Of the records that follow, copy only the lines from the line containing "for path in" to the line containing "scene.view_settings.keyframe_insert(path, frame=frame(t))", both included, exactly as written.

● ● ● ● ● ● ●

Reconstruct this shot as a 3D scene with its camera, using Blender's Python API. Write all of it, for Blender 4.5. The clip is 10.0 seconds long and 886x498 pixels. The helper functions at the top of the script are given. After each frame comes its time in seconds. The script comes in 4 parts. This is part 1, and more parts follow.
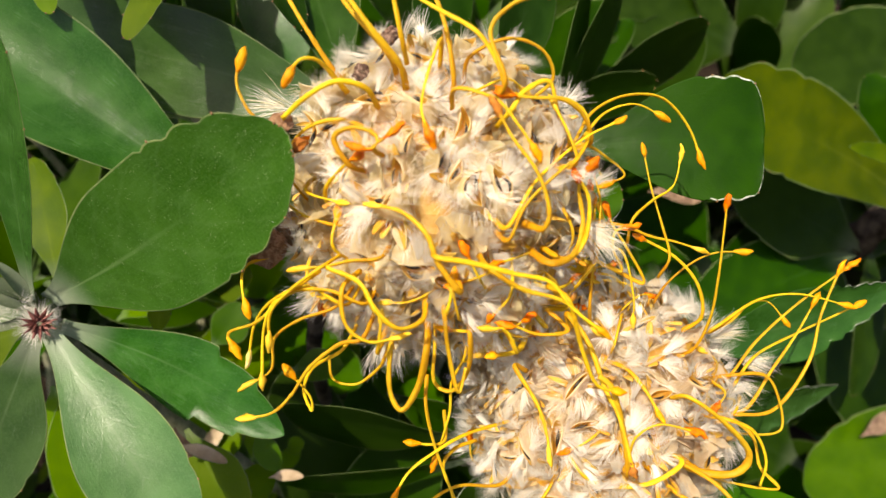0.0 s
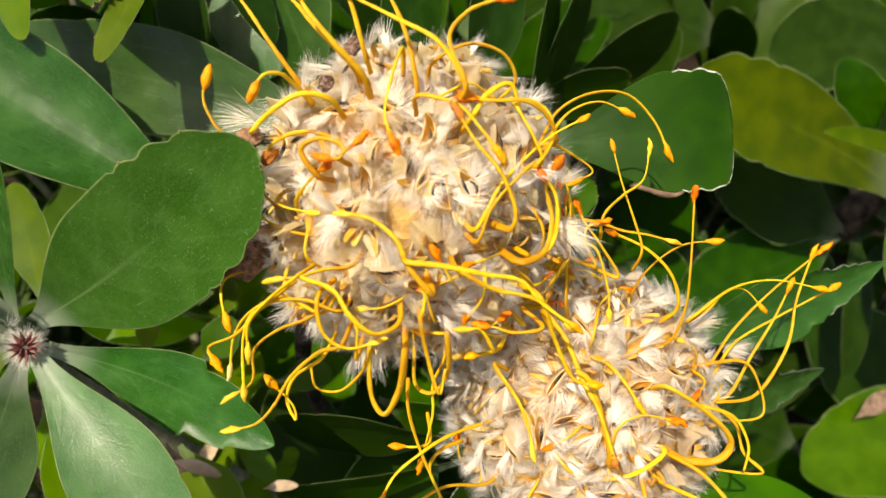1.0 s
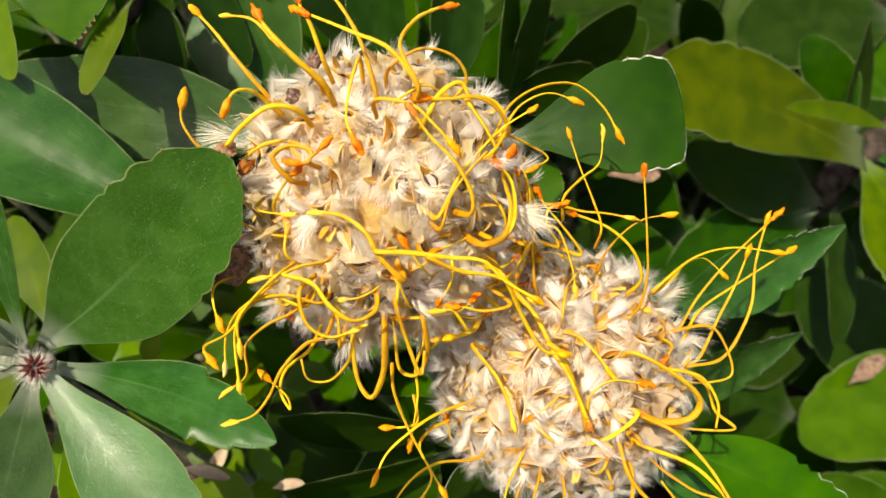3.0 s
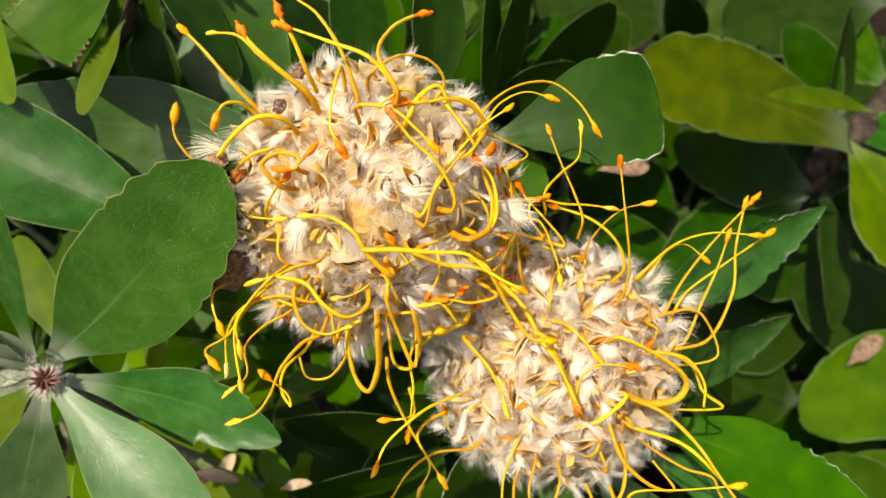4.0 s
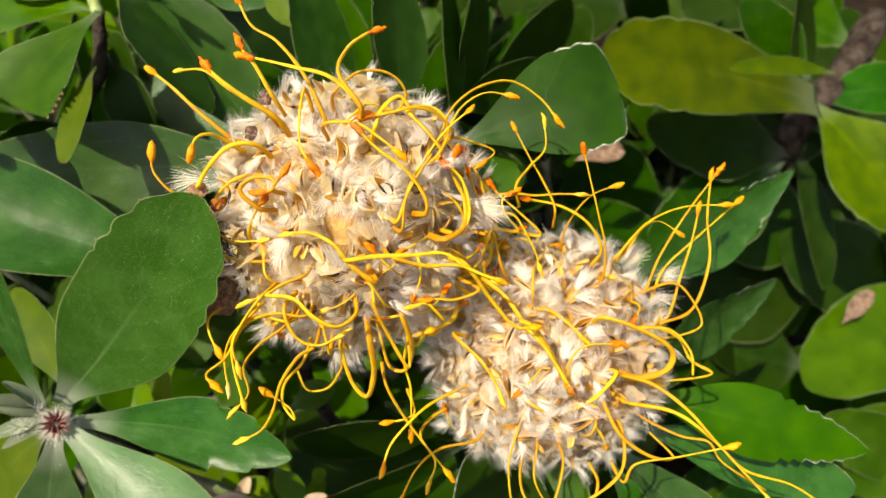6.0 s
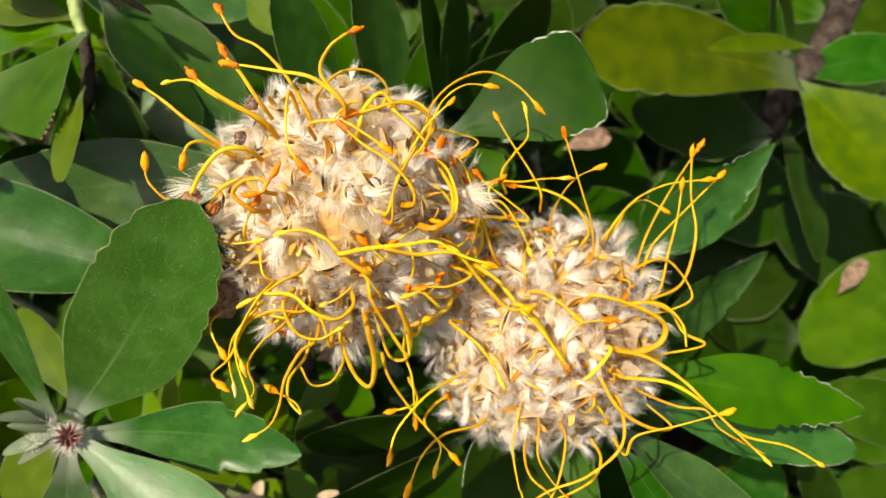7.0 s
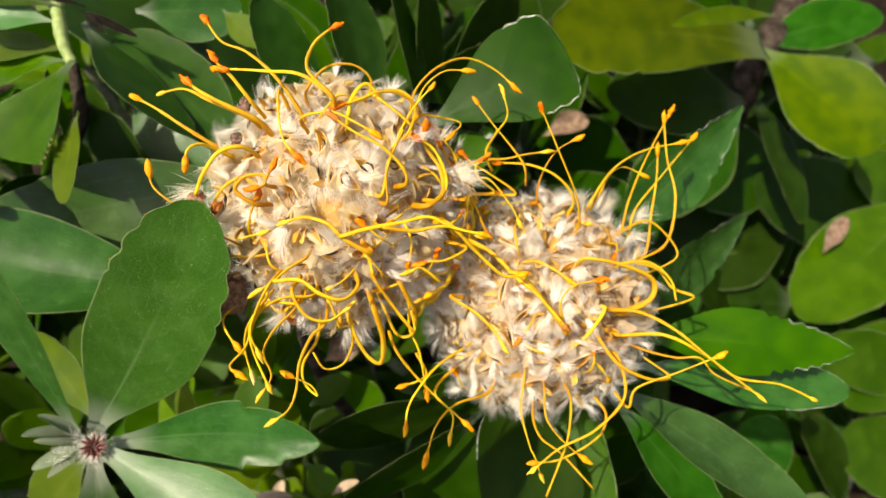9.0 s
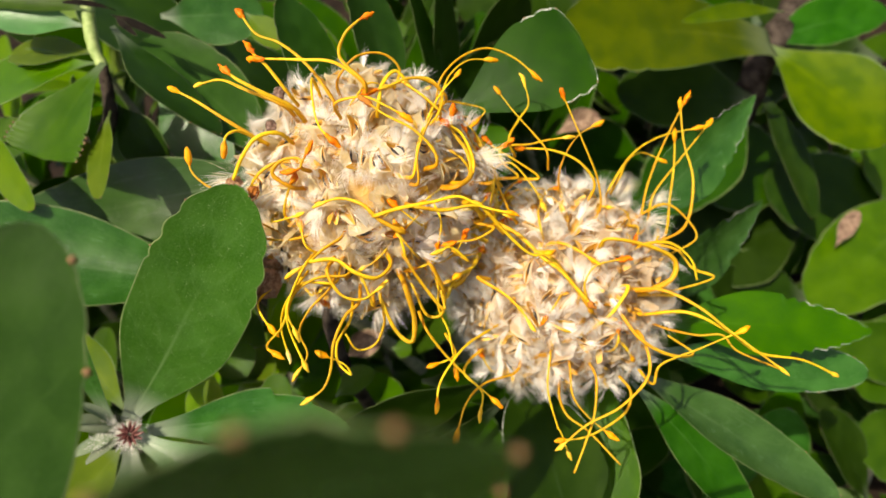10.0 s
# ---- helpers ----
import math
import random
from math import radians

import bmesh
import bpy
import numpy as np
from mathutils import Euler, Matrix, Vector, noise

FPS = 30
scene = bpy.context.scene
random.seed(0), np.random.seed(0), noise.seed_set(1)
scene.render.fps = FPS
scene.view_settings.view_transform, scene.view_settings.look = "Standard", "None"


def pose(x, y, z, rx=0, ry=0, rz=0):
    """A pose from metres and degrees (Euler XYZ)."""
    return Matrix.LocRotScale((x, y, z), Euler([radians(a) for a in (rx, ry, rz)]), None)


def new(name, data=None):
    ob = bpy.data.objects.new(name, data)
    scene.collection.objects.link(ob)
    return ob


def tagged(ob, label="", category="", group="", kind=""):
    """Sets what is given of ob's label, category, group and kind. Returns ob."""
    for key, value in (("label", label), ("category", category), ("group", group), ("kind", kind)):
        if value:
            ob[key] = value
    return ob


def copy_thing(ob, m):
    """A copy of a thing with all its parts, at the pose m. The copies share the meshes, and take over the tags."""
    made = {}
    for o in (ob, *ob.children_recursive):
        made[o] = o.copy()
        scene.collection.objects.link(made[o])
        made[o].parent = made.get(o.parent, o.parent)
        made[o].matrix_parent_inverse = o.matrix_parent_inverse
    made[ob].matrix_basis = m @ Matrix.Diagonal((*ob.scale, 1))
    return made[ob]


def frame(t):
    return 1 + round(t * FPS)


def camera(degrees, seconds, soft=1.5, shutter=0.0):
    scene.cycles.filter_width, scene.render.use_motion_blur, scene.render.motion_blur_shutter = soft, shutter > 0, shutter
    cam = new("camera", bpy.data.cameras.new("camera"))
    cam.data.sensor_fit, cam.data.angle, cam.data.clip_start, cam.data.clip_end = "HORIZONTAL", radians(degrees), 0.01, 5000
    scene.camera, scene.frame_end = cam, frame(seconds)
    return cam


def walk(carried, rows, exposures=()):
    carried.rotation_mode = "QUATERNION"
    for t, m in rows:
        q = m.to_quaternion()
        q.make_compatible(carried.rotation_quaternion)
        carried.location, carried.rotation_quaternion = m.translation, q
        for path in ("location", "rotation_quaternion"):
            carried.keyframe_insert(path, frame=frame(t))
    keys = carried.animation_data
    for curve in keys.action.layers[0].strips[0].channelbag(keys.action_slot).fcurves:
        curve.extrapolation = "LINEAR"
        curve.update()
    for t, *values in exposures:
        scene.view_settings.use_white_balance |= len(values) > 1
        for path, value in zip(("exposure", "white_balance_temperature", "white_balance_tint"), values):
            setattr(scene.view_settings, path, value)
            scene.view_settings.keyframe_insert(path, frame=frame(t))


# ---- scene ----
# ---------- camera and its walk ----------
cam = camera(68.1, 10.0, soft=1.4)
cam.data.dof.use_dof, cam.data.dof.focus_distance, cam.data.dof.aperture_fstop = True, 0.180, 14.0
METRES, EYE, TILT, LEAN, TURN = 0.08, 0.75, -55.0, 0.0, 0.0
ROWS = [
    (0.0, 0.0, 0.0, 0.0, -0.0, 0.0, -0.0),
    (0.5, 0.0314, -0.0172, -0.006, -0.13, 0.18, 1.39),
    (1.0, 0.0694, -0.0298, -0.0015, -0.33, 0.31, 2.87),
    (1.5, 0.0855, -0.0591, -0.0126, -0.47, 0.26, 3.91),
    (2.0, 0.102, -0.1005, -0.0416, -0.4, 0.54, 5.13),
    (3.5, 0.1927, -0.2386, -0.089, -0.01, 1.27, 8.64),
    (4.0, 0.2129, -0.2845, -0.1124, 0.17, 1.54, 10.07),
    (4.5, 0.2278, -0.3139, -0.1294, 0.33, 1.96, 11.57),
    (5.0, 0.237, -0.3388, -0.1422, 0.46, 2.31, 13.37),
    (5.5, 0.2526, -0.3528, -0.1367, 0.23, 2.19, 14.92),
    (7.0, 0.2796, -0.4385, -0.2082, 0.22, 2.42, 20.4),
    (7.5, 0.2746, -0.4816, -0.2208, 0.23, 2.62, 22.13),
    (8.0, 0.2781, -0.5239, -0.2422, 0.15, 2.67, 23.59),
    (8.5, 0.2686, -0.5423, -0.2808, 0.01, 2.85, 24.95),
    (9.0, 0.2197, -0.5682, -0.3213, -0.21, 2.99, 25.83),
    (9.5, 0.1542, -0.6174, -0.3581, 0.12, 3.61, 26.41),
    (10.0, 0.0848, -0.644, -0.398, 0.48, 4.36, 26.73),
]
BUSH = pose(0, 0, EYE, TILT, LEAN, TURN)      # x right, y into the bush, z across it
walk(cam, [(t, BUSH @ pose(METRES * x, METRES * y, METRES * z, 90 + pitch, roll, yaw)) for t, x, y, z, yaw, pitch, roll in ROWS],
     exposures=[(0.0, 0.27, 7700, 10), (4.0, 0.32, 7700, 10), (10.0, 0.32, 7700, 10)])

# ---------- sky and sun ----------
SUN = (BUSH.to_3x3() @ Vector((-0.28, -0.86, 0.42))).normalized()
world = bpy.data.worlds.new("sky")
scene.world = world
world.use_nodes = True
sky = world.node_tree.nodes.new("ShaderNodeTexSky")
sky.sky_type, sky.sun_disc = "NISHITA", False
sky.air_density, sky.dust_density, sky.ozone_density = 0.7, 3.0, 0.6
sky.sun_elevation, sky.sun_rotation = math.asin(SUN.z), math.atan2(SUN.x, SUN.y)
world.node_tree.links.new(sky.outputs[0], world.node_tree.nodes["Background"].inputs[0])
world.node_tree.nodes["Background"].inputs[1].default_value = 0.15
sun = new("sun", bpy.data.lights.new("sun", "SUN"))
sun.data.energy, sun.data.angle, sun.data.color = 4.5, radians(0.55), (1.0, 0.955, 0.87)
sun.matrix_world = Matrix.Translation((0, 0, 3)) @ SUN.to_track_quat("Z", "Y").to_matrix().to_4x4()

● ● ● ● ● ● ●

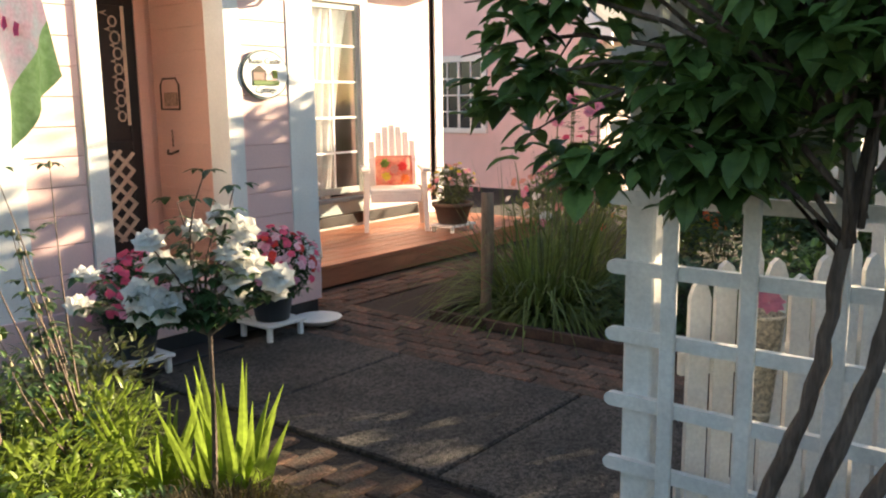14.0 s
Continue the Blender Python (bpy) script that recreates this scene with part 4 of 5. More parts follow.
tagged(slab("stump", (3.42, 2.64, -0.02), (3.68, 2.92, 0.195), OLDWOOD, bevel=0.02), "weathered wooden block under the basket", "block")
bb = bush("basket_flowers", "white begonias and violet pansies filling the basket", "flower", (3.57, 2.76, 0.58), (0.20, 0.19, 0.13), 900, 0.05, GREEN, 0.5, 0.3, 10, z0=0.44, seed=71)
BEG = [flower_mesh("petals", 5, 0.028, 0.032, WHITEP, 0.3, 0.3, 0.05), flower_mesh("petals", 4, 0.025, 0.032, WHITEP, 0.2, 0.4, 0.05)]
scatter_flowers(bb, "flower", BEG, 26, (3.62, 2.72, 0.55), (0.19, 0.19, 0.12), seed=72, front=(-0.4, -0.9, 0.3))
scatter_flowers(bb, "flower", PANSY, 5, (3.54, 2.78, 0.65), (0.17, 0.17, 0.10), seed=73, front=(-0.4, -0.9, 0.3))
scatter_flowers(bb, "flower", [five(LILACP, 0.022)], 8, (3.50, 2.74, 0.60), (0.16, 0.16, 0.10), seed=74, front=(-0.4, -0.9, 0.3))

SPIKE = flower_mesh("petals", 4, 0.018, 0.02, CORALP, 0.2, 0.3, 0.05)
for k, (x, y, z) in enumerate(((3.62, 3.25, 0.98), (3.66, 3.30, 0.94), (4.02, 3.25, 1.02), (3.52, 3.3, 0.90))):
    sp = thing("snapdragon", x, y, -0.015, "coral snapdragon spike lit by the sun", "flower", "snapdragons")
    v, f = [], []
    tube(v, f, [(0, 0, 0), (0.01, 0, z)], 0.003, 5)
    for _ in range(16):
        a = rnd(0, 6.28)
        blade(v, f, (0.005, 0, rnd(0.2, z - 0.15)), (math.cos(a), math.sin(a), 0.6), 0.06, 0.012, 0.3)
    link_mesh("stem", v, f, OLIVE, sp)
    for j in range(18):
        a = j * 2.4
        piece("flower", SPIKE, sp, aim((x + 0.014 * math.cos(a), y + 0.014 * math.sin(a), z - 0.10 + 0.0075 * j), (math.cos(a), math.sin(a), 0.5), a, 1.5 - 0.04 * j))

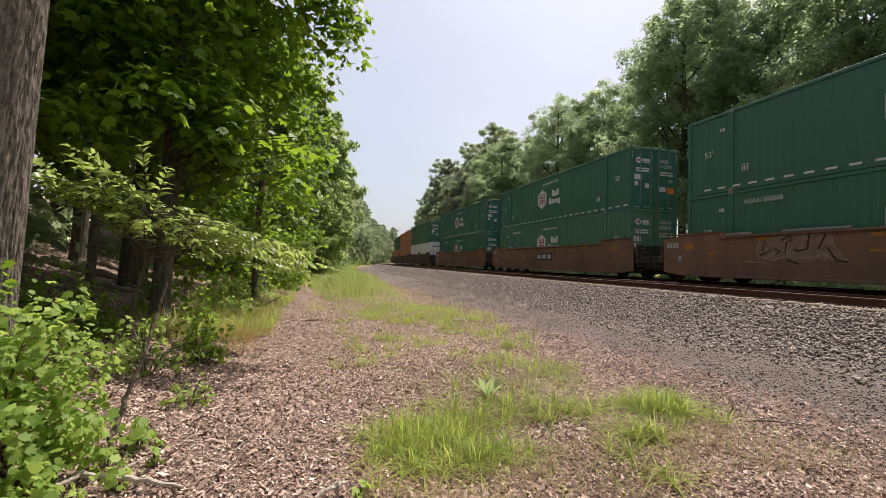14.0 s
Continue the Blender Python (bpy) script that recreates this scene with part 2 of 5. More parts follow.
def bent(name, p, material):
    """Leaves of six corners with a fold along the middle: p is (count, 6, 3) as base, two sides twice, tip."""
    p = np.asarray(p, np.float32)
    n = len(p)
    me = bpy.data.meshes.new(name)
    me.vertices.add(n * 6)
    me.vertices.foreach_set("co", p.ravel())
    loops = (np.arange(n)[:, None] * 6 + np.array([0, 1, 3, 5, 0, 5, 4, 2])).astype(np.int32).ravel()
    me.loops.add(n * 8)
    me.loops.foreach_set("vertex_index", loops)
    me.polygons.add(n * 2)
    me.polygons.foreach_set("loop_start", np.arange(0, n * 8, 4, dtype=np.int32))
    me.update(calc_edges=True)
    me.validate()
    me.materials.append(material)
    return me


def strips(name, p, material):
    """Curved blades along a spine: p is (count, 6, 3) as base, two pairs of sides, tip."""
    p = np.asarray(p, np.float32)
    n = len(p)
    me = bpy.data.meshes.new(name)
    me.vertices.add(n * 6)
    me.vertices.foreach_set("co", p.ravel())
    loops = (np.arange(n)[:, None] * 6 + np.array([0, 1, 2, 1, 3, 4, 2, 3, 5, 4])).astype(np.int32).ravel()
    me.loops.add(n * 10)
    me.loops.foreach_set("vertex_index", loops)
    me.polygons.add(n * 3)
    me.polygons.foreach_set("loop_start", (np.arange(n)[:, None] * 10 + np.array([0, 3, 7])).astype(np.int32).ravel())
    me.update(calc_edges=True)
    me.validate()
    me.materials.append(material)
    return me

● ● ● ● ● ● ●

** Worked solution **
        for path in ("location", "rotation_quaternion"):
            carried.keyframe_insert(path, frame=frame(t))
    keys = carried.animation_data
    for curve in keys.action.layers[0].strips[0].channelbag(keys.action_slot).fcurves:
        curve.extrapolation = "LINEAR"
        curve.update()
    for t, *values in exposures:
        scene.view_settings.use_white_balance |= len(values) > 1
        for path, value in zip(("exposure", "white_balance_temperature", "white_balance_tint"), values):
            setattr(scene.view_settings, path, value)
            scene.view_settings.keyframe_insert(path, frame=frame(t))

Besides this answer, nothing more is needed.